WMCoder

Base64 Encoder & Decoder Online

Base64 turns bytes into safe ASCII text. WMCoder helps you encode and decode quickly while you keep URL-safe variants, padding, and non-security use cases straight.

Try it now: Open the free Base64 Encoder & Decoder Online tool — no sign-up required.

How Base64 works

Base64 groups input bytes into 24-bit chunks, each represented as four 6-bit indices (0–63), then maps those indices to A–Z, a–z, 0–9, +, and /. That alphabet was chosen for broad compatibility with 7-bit transports. The process is deterministic and reversible: decoding applies the inverse map and strips padding. Implementations differ mainly in whether they accept missing padding, ignore whitespace, or support the URL-safe alphabet—behavior you must match to whatever consumes your output.

In streaming pipelines, encoders buffer until they have full 24-bit groups except at EOF, where padding closes the final quantum. Decoders must reject invalid characters unless the spec explicitly allows a “relaxed” profile. When you compare outputs between languages, normalize Unicode to the same form (NFC vs NFD) before encoding text, or you will chase ghosts: the bytes differ even when the screen looks identical.

Practical use cases

Email and MIME historically used Base64 for attachments so SMTP’s text-oriented lines did not mangle binary. Data URIs (data:image/png;base64,...) inline small assets in HTML or CSS—convenient for prototypes and icons, but heavy for large media. APIs and configs sometimes Base64-wrap secrets or certificates so they fit in JSON or YAML strings; the wrap is transport formatting, not protection. For structured text that only needs escaping, URL Encoder or a JSON Formatter is often the right tool instead of Base64.
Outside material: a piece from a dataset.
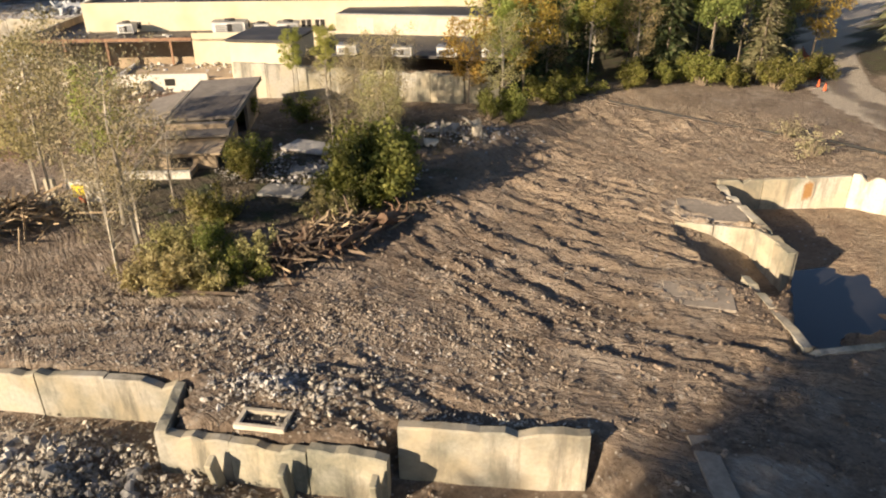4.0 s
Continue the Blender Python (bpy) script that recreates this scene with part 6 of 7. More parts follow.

Some platforms perform automatic Base64 encode/decode at the ORM or SDK boundary; mixed layers can leave you double-encoded strings that “look” valid until a downstream service rejects them. When in doubt, decode once, inspect the bytes, then re-encode with the spec your consumer expects.

Common mistakes

Treating Base64 as secrecy is the classic error—anyone who sees the string can decode it. Another pitfall is confusing standard Base64 with Base64url (JWT, some OAuth params): wrong alphabet or padding breaks parsers silently or with obscure errors. Line breaks in PEM-style blocks are cosmetic; in other contexts, stray newlines can break strict decoders. When moving binary through multiple hops, verify whether the platform expects raw bytes, hex, or Base64 end-to-end.

Working safely with WMCoder

Use the encoder when you need a reversible ASCII representation of your bytes or text. Use the decoder to inspect payloads, debug integrations, or recover original content from logs—never assume the decoded material is trustworthy. For images specifically, the dedicated Base64 Image flow validates and previews image data. For fingerprints of content (not reversibility), use Hash Generator instead.

Frequently Asked Questions

What is Base64 encoding?
Base64 maps binary data to 64 printable ASCII characters (A–Z, a–z, 0–9, +, /). It is an encoding, not encryption: anyone can reverse it. It exists so binary bytes can travel through text-only channels (email, JSON, URLs) without control-character corruption.
When should I use Base64?
Use it when a transport or format is text-based but you need opaque bytes: embedding small images in HTML/CSS (data URIs), attaching binary in JSON, or legacy email MIME parts. Avoid it for large blobs on the wire—it inflates size by roughly 33% and adds CPU cost.
What is URL-safe Base64?
Standard Base64 uses + and /, which are awkward in URLs and some filesystems. URL-safe (RFC 4648) replaces + with - and / with _. Padding = may be omitted in some specs; decoders should accept both padded and unpadded forms when implementing.
Why does Base64 sometimes end with = or ==?
Padding aligns the bit stream to multiples of 24 bits (three bytes → four characters). One = means two leftover bytes; two = means one leftover byte. Strict parsers require correct padding; lenient ones infer length from the string.
Is Base64 the same as encryption?
No. Base64 provides zero confidentiality. If you need secrecy, use real cryptography (e.g., TLS in transit, authenticated encryption at rest). Pair encoding with a [Hash Generator](/hash-generator) or proper crypto only when the workflow actually calls for those primitives—not as a substitute.